On Wednesday, a spokesperson for Simpson issued the following statement: “I can confirm that Jessica and her mother Tina Simpson are indeed in discussions to buy back 62.5 percent of the Jessica Simpson Lifestyle Brand (of which they own the remaining portion). Jessica, Tina and their tight knit team of women are committed to continuing to provide their wide variety of consumers with the quality product and reasonable price point they have to come to expect. The Jessica Simpson Lifestyle Brand has been a consistently profiting and expanding entity over the last 16 years now with 33 product categories, a social reach of 15 billion fans and booming e-commerce. The team looks forward to continued growth alongside their best in class licensing and retail partners.”
In April, Sequential sold its Heelys brand to BBC International for $11 million, and in April 2019, Sequential sold its Martha Stewart and its Emeril Lagasse home divisions to Marquee Brands for $166 million.
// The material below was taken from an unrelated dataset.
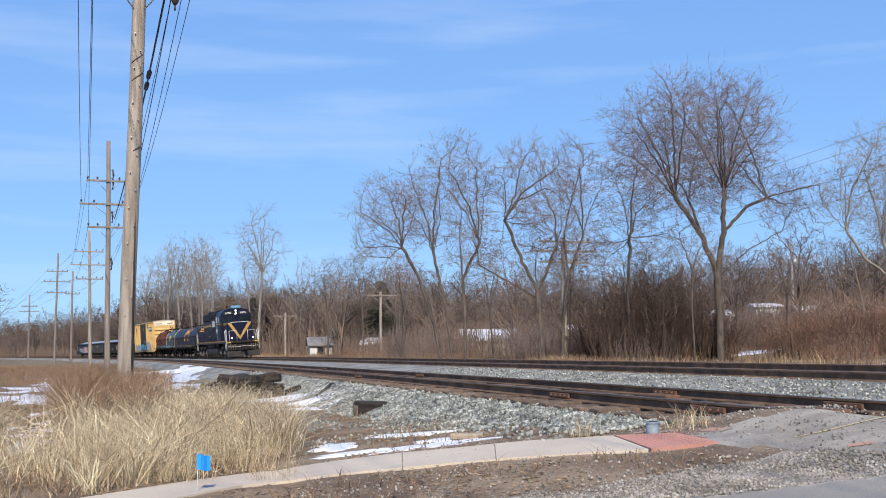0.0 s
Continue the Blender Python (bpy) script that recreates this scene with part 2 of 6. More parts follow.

Media reports cited court papers indicating that Sequential has debts of $435 million and assets of $443 million. Sequential had a debt load of $463.2 million, with a market capitalization of just $21.9 million, according to S&P Capital IQ, as reported last May. Around that time, William Sweedler, Sequential’s executive chairman, left the company. The company also managed to get waivers on its credit agreement.
The company also indicated it will be obtaining $150 million in debtor-in-possession financing, known as DIP financing, from its existing lenders. Sequential expects this financing, together with cash generated from ongoing operations, to provide ample liquidity to support its operations during the sale process. “The proposed transactions will be implemented pursuant to the terms of a restructuring support agreement reached between the company and its Term B lenders,” the company said.
Sequential said in its statement that it “has filed a number of customary motions seeking court approval to continue supporting its operations during the court-supervised process, including the continued payment of employee wages and benefits without interruption and other relief measures customary in these circumstances.”